In structural terms, the contradiction faced by the legal ecosystem is that there is little left for Heroes to do. The demand for Heroes was most acute in 1970s. Judges like Krishna Iyer, PN Bhagwati and others were a response to those needs. Today, this demand is more or less artificial, even as the legal system continues to prize and oversupply Heroes. Any behaviour that seems too Soldierly or Mute-like is at best disliked and at worst considered a threat to judicial independence. The NJAC case is an exemplar of this attitude.
The trouble for Justice Misra was that he chose not to be a ‘full Hero’ and exercised careful discretion in other domains. The wrong-headed attempt to impeach him, the campaign against him and the behaviour of many in his court (during a hearing of the Ayodhya case, for example, when a counsel wanted the hearing to be postponed beyond July 2019) are part and parcel of all this. His crime, if such a term may be used here, was that he wanted to be a Soldier as well. The system simply would not let him do that.
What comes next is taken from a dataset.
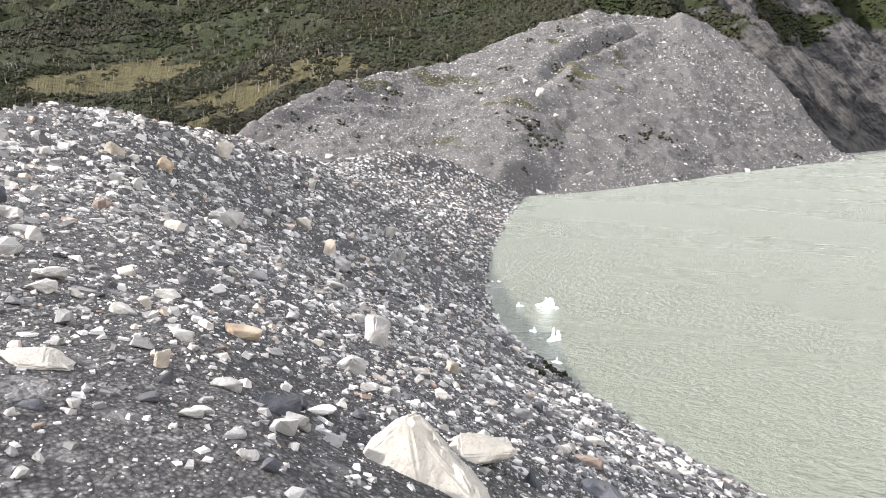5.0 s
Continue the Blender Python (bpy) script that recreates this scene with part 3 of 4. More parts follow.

The challenge Justice Misra has thrown is simple: what does it take to maintain the dignity of the judiciary in times of powerful governments? This is something that few, if any, of his recent predecessors had to face. Is it normal for a powerful judiciary to be always adversarial to the Government? Doesn’t the latter have an independent stake in the legal system? These are questions that his successors will grapple with, at least for some time.